What I have learned over my 20 years of being in this field is never stop trying and never ever stop your voice from being heard. I have been told I need to stop asking all those questions, or to stop pushing back so much, or my favorite “that can’t be done”. I see all those comments as a challenge to overcome. Never stop letting your voice, your feelings, your ideas be snuffed out. Just get louder or show the naysayers it can be done.
What’s your best memory from NDSU?
My best memory was my manufacturing class I had with Mr. Sully. I was not just the only female in the AMET class, I was the first female. We had a class in which we were using power tools to make check gauges, welding plates/brackets, basic manufacturing. We had teams of three that where assigned an issue from a manufacturer. Our issue was there was a bore on a check valve insert that was having issues coming out correctly so we had to make a go/no go gauge to verify quickly if it was on target or not. My team was myself, one football player (not stereotyping) and one gentleman from upper Chicago. Neither had ever touched a hand tool, let alone a power tool before. Myself, I come from a cattle ranch and grew up fixing anything that broke. So I ended up making the gauge by myself and the other two typed the report. Talk about reversing the stereotypical gender roles. We had a great time and some good laughs over it. Both gentlemen figured I saved their skins in that class.
How did your NDSU education prepare you for your career?
NDSU does a really good job with its affinitive groups like the Society of Women Engineers (SWE) to give, first, women a group to one vent to, and second, to see you are not alone and have support. I think that is key, to know there is support for you and you can do it. I also likes how NDSU did not put the spotlight on women, but treated it as we are all equal, all engineers and all a team. Sometimes I think we get lost and caught up in girl power versus treat me like a person, male or female, and NDSU did that.

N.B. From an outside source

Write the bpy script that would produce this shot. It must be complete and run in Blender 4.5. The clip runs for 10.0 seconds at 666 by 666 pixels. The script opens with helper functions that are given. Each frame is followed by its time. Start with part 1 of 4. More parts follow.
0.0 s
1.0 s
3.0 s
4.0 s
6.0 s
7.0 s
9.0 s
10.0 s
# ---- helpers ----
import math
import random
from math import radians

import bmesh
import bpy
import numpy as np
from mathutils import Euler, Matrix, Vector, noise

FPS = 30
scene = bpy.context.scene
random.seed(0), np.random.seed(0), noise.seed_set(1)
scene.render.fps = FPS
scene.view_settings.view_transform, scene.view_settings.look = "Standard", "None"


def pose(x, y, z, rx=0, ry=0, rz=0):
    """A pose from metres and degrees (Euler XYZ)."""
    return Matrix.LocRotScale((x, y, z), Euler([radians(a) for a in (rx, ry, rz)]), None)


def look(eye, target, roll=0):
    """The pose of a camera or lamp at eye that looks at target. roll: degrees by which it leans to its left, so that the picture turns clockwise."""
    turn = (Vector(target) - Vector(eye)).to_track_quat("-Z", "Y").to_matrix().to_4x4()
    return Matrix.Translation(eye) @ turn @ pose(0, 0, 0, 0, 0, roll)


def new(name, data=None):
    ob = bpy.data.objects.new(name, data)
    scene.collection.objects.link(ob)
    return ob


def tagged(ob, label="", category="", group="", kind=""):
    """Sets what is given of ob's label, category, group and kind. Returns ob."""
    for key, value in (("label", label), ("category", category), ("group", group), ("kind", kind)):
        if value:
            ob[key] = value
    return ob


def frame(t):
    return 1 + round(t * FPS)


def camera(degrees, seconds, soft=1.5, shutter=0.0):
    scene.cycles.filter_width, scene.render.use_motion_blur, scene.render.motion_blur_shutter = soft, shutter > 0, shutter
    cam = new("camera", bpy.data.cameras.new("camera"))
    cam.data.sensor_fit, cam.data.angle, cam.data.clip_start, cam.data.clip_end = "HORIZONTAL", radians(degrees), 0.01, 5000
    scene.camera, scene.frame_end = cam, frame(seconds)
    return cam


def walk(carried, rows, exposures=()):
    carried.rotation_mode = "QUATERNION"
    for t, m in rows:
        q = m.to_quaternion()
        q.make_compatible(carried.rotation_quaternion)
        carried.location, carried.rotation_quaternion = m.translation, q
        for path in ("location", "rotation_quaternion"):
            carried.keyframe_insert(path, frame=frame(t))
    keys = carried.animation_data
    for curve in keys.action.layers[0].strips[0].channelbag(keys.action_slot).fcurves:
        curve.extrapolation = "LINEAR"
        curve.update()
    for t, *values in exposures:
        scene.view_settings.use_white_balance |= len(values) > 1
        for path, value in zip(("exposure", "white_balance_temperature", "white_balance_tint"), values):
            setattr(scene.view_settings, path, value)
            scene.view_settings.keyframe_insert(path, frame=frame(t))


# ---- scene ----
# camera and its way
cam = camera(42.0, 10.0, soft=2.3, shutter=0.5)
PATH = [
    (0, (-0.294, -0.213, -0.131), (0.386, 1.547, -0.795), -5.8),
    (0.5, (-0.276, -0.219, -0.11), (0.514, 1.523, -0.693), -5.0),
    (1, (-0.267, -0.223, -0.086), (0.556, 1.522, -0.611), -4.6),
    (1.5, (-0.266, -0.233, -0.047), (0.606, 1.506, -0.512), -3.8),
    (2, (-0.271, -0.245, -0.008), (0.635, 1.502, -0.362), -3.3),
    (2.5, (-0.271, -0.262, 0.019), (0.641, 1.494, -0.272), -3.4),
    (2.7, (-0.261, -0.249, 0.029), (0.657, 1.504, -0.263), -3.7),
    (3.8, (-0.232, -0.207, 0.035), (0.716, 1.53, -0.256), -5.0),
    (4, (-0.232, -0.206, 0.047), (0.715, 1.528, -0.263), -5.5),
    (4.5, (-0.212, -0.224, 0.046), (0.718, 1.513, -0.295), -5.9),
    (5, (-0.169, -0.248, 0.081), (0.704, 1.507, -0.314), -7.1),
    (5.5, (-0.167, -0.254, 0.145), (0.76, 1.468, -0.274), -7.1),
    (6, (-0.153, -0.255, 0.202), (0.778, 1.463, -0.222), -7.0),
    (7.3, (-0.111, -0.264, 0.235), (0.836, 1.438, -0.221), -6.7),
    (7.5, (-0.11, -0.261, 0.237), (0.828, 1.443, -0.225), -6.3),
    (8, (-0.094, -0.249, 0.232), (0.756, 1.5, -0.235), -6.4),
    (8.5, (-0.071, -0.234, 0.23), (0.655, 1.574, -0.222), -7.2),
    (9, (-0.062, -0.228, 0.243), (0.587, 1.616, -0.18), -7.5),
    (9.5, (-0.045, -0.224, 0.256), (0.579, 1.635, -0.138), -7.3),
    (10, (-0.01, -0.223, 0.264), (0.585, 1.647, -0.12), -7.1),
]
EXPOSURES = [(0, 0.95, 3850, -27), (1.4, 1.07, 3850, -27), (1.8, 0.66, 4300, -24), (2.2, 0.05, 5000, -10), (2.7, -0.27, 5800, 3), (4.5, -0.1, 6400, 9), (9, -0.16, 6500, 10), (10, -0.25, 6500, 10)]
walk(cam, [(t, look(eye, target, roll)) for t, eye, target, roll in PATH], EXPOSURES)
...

What first got you interested in engineering?
Knowing if I pursued art I would be poor and broke. Engineering sounded like a much better career choice. But seriously, it gave me so much to choose from as a career. You can design, test, work in marketing, logistics, you name it the door is wide open. I like having options as I get bored easy. It is never boring.
Does your gender give you a different perspective and experience from your male counterparts?

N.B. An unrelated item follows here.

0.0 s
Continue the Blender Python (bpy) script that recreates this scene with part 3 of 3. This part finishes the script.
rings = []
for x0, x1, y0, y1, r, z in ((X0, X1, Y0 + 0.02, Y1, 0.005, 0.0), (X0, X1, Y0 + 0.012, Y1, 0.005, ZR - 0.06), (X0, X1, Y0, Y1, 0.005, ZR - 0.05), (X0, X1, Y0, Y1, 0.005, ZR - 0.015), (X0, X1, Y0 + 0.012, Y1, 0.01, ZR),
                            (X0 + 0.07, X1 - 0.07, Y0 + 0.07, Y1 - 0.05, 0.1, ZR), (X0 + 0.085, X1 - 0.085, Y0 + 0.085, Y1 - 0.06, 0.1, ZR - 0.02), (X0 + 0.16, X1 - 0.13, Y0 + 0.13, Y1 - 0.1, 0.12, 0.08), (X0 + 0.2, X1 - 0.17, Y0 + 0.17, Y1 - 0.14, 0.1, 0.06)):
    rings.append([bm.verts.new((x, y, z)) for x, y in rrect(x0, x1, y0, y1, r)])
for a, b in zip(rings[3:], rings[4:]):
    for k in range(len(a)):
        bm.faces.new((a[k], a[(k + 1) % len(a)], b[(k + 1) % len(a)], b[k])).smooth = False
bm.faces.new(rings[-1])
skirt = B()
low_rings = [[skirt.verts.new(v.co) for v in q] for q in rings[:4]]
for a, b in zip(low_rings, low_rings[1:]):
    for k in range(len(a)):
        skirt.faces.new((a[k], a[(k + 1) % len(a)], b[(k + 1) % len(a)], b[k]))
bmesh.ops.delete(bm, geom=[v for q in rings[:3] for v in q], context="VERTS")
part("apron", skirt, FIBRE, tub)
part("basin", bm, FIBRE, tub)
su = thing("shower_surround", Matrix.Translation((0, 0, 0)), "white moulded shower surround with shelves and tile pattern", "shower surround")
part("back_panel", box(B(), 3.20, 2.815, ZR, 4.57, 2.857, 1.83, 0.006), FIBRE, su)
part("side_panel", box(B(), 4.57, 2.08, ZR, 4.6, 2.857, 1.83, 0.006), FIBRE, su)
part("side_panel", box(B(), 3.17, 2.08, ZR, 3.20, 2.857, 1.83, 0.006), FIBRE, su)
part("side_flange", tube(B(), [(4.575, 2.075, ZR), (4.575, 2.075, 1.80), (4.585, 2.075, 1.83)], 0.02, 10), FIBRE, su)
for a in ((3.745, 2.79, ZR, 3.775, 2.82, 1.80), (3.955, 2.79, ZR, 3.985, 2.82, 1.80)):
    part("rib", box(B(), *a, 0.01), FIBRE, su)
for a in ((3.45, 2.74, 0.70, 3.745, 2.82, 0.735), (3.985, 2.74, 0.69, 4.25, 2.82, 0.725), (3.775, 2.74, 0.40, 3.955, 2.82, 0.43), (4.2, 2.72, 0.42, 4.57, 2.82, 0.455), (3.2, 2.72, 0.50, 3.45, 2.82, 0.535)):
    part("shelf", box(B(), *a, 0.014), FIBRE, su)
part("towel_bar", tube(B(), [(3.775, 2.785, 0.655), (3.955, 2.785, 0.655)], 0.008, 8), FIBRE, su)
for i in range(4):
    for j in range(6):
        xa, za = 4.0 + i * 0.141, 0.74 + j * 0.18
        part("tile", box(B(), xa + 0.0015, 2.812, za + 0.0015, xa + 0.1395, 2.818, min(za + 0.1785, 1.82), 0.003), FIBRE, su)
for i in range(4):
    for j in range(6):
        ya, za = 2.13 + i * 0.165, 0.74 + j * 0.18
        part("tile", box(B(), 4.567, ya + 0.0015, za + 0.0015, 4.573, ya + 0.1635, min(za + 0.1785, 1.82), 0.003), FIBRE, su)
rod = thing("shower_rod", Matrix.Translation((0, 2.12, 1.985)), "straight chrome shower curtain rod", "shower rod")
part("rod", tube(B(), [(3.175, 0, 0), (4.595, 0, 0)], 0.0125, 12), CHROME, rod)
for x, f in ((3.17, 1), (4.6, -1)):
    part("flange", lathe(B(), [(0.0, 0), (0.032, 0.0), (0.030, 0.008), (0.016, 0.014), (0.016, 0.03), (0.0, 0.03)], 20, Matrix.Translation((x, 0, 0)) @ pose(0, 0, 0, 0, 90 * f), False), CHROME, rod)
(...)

I never thought it did until one of my direct reports came to me and said, “I am so glad I am working for you. You care about me and what I have to say.” I think as a female we tune into people easier and quicker versus males. A female wants to know what makes a person tick, and we generally want to help people. I call it the mother instinct.
What’s the biggest challenge you’ve faced being a woman in engineering? How did you overcome it?
My biggest challenge actually is when I work with a foreign country that still sees woman as inferior. It takes a lot to overcome that when it is a culture thing not a personal thing.
What’s the biggest misconception about your job?
Really don’t have any. Most jobs at Caterpillar are all respected and have clear need designed into them.
What advice would you give to female college students just getting started in the NDSU engineering program?
Stick with it. You are going to hit walls, you will hit obstacles, but you can knock them over and it will be rewarding.